What to work on - Quote the whole listing word for word. Do not include the pictures.

Given material -
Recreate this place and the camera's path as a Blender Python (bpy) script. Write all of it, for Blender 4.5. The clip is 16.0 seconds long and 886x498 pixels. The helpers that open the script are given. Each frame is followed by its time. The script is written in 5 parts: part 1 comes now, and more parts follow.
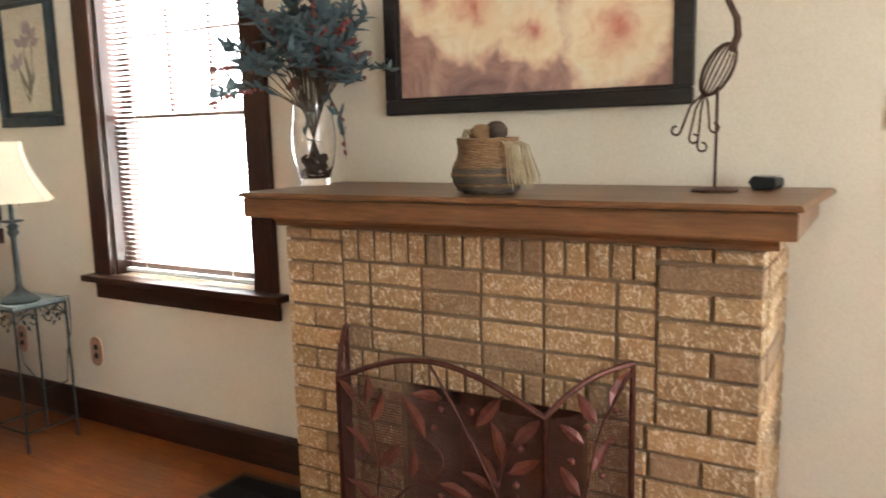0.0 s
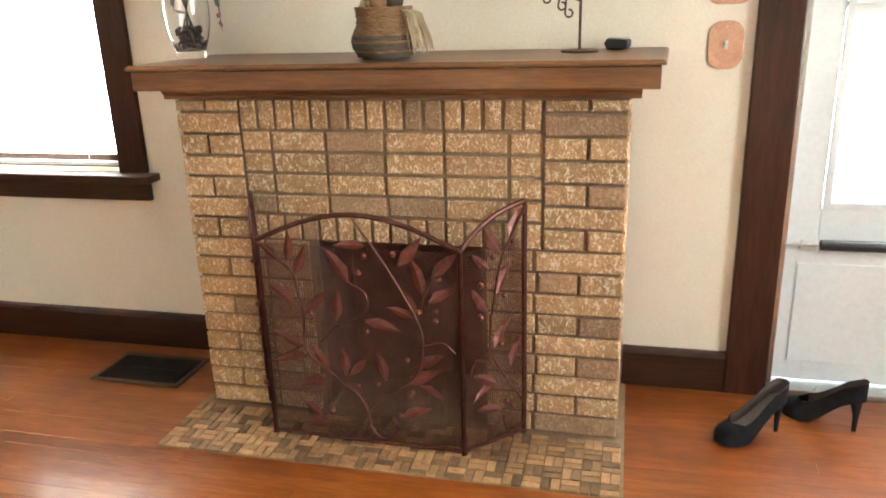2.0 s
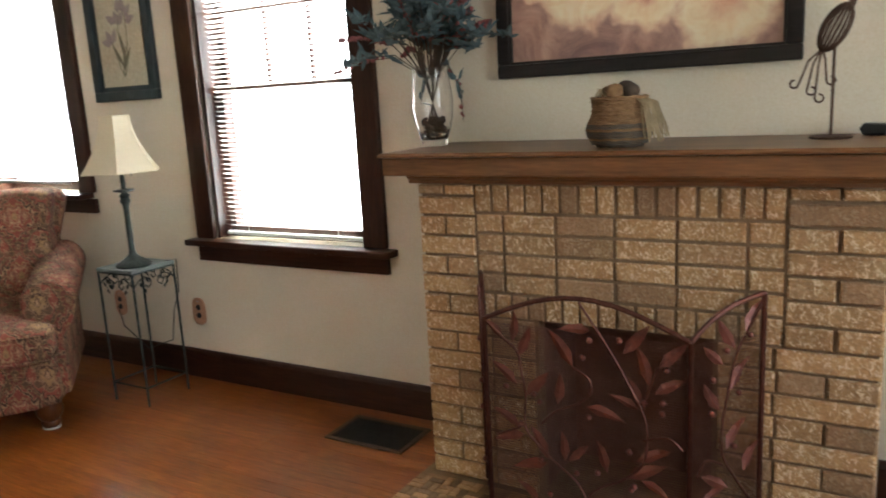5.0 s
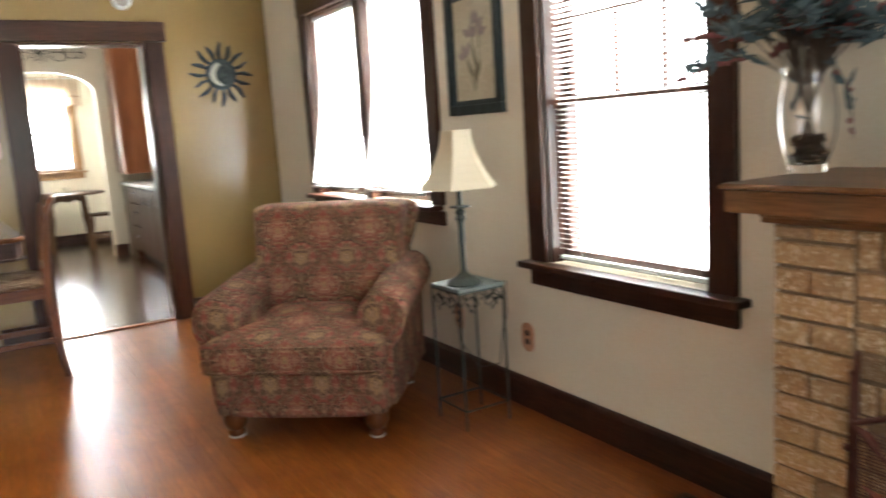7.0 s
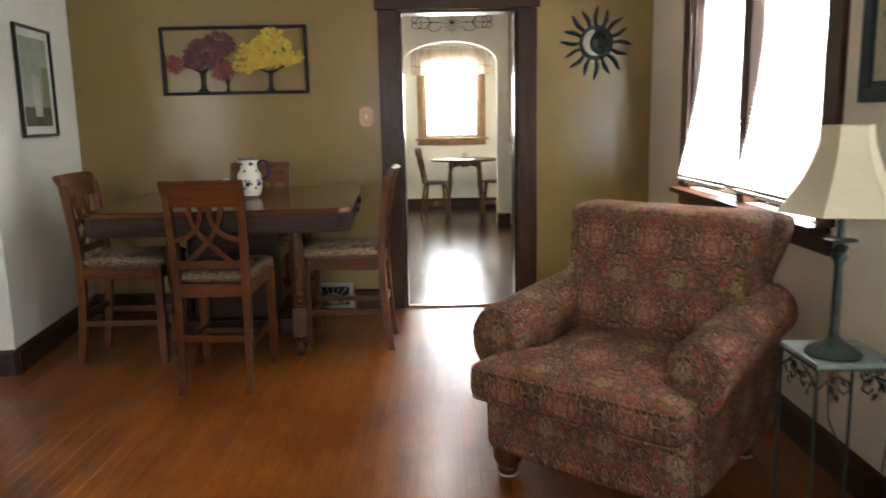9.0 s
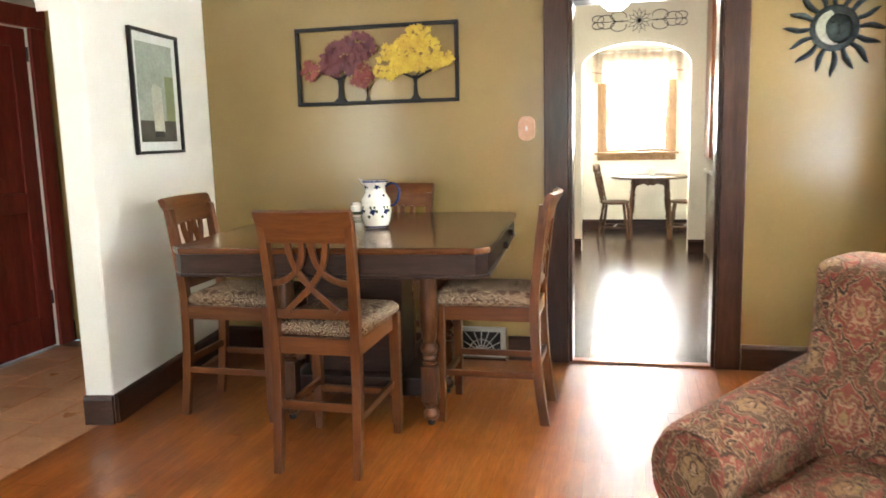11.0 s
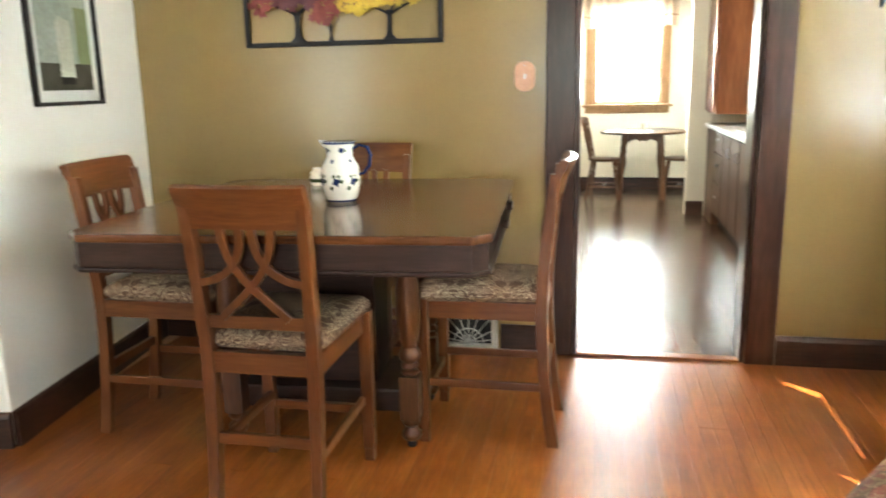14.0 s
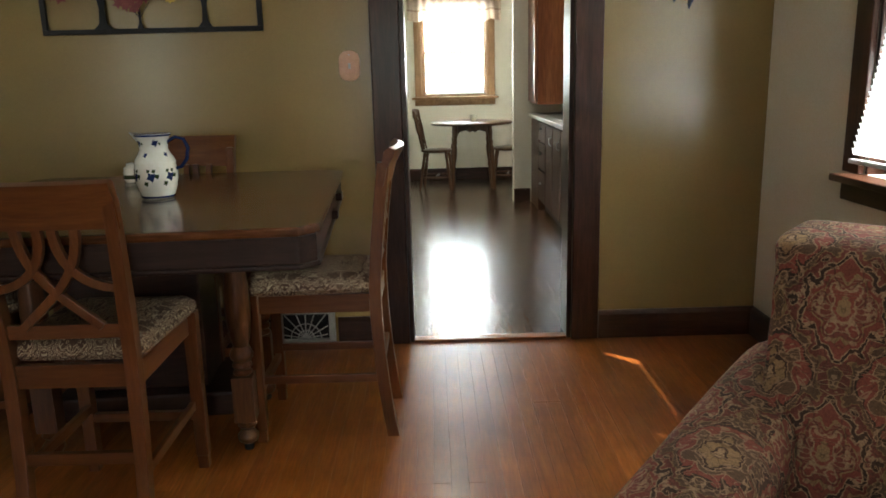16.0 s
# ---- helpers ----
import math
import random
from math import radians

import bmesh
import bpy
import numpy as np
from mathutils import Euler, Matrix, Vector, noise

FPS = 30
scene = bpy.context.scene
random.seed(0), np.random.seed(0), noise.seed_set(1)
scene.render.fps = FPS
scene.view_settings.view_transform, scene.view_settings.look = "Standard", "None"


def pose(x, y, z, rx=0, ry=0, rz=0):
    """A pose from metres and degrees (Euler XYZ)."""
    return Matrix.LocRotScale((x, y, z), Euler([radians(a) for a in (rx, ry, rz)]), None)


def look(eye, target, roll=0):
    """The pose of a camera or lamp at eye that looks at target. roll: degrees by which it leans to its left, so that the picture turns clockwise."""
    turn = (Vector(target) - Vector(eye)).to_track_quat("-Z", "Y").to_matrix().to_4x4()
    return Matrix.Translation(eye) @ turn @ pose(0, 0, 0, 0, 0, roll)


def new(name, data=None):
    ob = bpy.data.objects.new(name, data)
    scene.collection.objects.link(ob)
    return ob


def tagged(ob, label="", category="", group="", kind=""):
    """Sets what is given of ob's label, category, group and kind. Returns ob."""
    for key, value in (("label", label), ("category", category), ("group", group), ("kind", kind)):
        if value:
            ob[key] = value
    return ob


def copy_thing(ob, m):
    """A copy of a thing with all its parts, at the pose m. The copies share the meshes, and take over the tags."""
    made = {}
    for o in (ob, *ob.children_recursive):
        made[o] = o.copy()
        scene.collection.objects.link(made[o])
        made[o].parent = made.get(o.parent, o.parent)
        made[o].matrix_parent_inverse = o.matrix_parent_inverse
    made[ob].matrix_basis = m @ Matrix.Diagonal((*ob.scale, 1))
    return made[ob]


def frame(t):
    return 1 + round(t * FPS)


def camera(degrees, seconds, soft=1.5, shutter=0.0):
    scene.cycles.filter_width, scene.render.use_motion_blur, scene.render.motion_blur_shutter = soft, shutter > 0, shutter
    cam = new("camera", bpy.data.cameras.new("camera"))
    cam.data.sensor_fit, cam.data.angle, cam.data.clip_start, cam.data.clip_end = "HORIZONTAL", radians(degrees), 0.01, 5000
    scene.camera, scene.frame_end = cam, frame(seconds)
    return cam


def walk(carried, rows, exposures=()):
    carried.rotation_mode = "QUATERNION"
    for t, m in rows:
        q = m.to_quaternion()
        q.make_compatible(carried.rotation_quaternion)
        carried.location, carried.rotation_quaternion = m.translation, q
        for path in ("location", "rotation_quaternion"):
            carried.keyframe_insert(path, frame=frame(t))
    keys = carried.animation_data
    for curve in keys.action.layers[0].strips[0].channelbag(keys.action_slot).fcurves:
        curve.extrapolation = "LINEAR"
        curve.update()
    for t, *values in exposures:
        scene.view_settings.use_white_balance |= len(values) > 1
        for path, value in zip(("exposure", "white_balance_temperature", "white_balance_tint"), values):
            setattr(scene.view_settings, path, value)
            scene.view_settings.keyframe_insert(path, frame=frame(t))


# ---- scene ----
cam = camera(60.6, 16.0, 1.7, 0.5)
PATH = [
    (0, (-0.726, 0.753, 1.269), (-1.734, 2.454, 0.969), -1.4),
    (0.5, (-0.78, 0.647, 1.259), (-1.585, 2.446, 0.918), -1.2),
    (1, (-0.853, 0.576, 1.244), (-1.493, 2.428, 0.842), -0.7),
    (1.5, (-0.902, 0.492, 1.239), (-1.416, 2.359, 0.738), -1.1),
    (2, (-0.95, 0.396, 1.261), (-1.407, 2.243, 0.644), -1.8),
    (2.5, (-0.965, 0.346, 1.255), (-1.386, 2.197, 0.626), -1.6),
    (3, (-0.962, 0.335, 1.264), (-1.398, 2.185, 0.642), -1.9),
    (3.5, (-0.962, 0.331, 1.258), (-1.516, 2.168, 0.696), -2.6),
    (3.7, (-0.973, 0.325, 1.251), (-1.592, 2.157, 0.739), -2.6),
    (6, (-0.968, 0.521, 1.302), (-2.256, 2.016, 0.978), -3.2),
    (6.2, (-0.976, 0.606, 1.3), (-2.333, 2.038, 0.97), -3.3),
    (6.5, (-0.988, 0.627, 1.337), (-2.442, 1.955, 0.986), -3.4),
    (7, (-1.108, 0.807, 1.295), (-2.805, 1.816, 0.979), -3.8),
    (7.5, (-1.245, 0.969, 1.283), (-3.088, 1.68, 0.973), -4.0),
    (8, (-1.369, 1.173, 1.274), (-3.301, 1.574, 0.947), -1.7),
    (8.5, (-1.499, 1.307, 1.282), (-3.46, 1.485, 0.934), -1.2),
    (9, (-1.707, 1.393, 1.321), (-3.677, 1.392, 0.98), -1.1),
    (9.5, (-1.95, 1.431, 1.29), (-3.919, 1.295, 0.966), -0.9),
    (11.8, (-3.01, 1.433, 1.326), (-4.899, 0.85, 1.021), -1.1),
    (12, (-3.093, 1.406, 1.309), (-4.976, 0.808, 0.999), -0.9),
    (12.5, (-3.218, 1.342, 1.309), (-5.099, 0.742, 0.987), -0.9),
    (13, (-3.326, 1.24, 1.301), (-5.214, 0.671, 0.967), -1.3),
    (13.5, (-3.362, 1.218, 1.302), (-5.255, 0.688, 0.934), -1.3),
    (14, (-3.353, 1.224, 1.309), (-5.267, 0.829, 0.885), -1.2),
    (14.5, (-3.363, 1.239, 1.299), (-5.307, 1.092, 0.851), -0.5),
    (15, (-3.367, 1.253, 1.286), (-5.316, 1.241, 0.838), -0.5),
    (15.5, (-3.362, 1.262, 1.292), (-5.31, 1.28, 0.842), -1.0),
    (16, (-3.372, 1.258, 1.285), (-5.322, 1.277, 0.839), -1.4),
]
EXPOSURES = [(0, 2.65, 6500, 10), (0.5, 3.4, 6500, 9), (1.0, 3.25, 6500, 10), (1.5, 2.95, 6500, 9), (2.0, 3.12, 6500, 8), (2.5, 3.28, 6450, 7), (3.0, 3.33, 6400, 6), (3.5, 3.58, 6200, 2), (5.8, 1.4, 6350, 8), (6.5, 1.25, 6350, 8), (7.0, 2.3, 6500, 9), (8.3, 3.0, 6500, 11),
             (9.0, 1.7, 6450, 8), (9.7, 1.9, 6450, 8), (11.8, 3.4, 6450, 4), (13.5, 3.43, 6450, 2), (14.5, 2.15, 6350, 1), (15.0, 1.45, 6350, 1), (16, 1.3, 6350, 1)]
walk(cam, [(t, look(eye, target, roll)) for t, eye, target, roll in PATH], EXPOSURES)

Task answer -
Recreate this place and the camera's path as a Blender Python (bpy) script. Write all of it, for Blender 4.5. The clip is 16.0 seconds long and 886x498 pixels. The helpers that open the script are given. Each frame is followed by its time. The script is written in 5 parts: part 1 comes now, and more parts follow.
0.0 s
2.0 s
5.0 s
7.0 s
9.0 s
11.0 s
14.0 s
16.0 s
# ---- helpers ----
import math
import random
from math import radians

import bmesh
import bpy
import numpy as np
from mathutils import Euler, Matrix, Vector, noise

FPS = 30
scene = bpy.context.scene
random.seed(0), np.random.seed(0), noise.seed_set(1)
scene.render.fps = FPS
scene.view_settings.view_transform, scene.view_settings.look = "Standard", "None"


def pose(x, y, z, rx=0, ry=0, rz=0):
    """A pose from metres and degrees (Euler XYZ)."""
    return Matrix.LocRotScale((x, y, z), Euler([radians(a) for a in (rx, ry, rz)]), None)


def look(eye, target, roll=0):
    """The pose of a camera or lamp at eye that looks at target. roll: degrees by which it leans to its left, so that the picture turns clockwise."""
    turn = (Vector(target) - Vector(eye)).to_track_quat("-Z", "Y").to_matrix().to_4x4()
    return Matrix.Translation(eye) @ turn @ pose(0, 0, 0, 0, 0, roll)


def new(name, data=None):
    ob = bpy.data.objects.new(name, data)
    scene.collection.objects.link(ob)
    return ob


def tagged(ob, label="", category="", group="", kind=""):
    """Sets what is given of ob's label, category, group and kind. Returns ob."""
    for key, value in (("label", label), ("category", category), ("group", group), ("kind", kind)):
        if value:
            ob[key] = value
    return ob


def copy_thing(ob, m):
    """A copy of a thing with all its parts, at the pose m. The copies share the meshes, and take over the tags."""
    made = {}
    for o in (ob, *ob.children_recursive):
        made[o] = o.copy()
        scene.collection.objects.link(made[o])
        made[o].parent = made.get(o.parent, o.parent)
        made[o].matrix_parent_inverse = o.matrix_parent_inverse
    made[ob].matrix_basis = m @ Matrix.Diagonal((*ob.scale, 1))
    return made[ob]


def frame(t):
    return 1 + round(t * FPS)


def camera(degrees, seconds, soft=1.5, shutter=0.0):
    scene.cycles.filter_width, scene.render.use_motion_blur, scene.render.motion_blur_shutter = soft, shutter > 0, shutter
    cam = new("camera", bpy.data.cameras.new("camera"))
    cam.data.sensor_fit, cam.data.angle, cam.data.clip_start, cam.data.clip_end = "HORIZONTAL", radians(degrees), 0.01, 5000
    scene.camera, scene.frame_end = cam, frame(seconds)
    return cam


def walk(carried, rows, exposures=()):
    carried.rotation_mode = "QUATERNION"
    for t, m in rows:
        q = m.to_quaternion()
        q.make_compatible(carried.rotation_quaternion)
        carried.location, carried.rotation_quaternion = m.translation, q
        for path in ("location", "rotation_quaternion"):
            carried.keyframe_insert(path, frame=frame(t))
    keys = carried.animation_data
    for curve in keys.action.layers[0].strips[0].channelbag(keys.action_slot).fcurves:
        curve.extrapolation = "LINEAR"
        curve.update()
    for t, *values in exposures:
        scene.view_settings.use_white_balance |= len(values) > 1
        for path, value in zip(("exposure", "white_balance_temperature", "white_balance_tint"), values):
            setattr(scene.view_settings, path, value)
            scene.view_settings.keyframe_insert(path, frame=frame(t))


# ---- scene ----
cam = camera(60.6, 16.0, 1.7, 0.5)
PATH = [
    (0, (-0.726, 0.753, 1.269), (-1.734, 2.454, 0.969), -1.4),
    (0.5, (-0.78, 0.647, 1.259), (-1.585, 2.446, 0.918), -1.2),
    (1, (-0.853, 0.576, 1.244), (-1.493, 2.428, 0.842), -0.7),
    (1.5, (-0.902, 0.492, 1.239), (-1.416, 2.359, 0.738), -1.1),
    (2, (-0.95, 0.396, 1.261), (-1.407, 2.243, 0.644), -1.8),
    (2.5, (-0.965, 0.346, 1.255), (-1.386, 2.197, 0.626), -1.6),
    (3, (-0.962, 0.335, 1.264), (-1.398, 2.185, 0.642), -1.9),
    (3.5, (-0.962, 0.331, 1.258), (-1.516, 2.168, 0.696), -2.6),
    (3.7, (-0.973, 0.325, 1.251), (-1.592, 2.157, 0.739), -2.6),
    (6, (-0.968, 0.521, 1.302), (-2.256, 2.016, 0.978), -3.2),
    (6.2, (-0.976, 0.606, 1.3), (-2.333, 2.038, 0.97), -3.3),
    (6.5, (-0.988, 0.627, 1.337), (-2.442, 1.955, 0.986), -3.4),
    (7, (-1.108, 0.807, 1.295), (-2.805, 1.816, 0.979), -3.8),
    (7.5, (-1.245, 0.969, 1.283), (-3.088, 1.68, 0.973), -4.0),
    (8, (-1.369, 1.173, 1.274), (-3.301, 1.574, 0.947), -1.7),
    (8.5, (-1.499, 1.307, 1.282), (-3.46, 1.485, 0.934), -1.2),
    (9, (-1.707, 1.393, 1.321), (-3.677, 1.392, 0.98), -1.1),
    (9.5, (-1.95, 1.431, 1.29), (-3.919, 1.295, 0.966), -0.9),
    (11.8, (-3.01, 1.433, 1.326), (-4.899, 0.85, 1.021), -1.1),
    (12, (-3.093, 1.406, 1.309), (-4.976, 0.808, 0.999), -0.9),
    (12.5, (-3.218, 1.342, 1.309), (-5.099, 0.742, 0.987), -0.9),
    (13, (-3.326, 1.24, 1.301), (-5.214, 0.671, 0.967), -1.3),
    (13.5, (-3.362, 1.218, 1.302), (-5.255, 0.688, 0.934), -1.3),
    (14, (-3.353, 1.224, 1.309), (-5.267, 0.829, 0.885), -1.2),
    (14.5, (-3.363, 1.239, 1.299), (-5.307, 1.092, 0.851), -0.5),
    (15, (-3.367, 1.253, 1.286), (-5.316, 1.241, 0.838), -0.5),
    (15.5, (-3.362, 1.262, 1.292), (-5.31, 1.28, 0.842), -1.0),
    (16, (-3.372, 1.258, 1.285), (-5.322, 1.277, 0.839), -1.4),
]
EXPOSURES = [(0, 2.65, 6500, 10), (0.5, 3.4, 6500, 9), (1.0, 3.25, 6500, 10), (1.5, 2.95, 6500, 9), (2.0, 3.12, 6500, 8), (2.5, 3.28, 6450, 7), (3.0, 3.33, 6400, 6), (3.5, 3.58, 6200, 2), (5.8, 1.4, 6350, 8), (6.5, 1.25, 6350, 8), (7.0, 2.3, 6500, 9), (8.3, 3.0, 6500, 11),
             (9.0, 1.7, 6450, 8), (9.7, 1.9, 6450, 8), (11.8, 3.4, 6450, 4), (13.5, 3.43, 6450, 2), (14.5, 2.15, 6350, 1), (15.0, 1.45, 6350, 1), (16, 1.3, 6350, 1)]
walk(cam, [(t, look(eye, target, roll)) for t, eye, target, roll in PATH], EXPOSURES)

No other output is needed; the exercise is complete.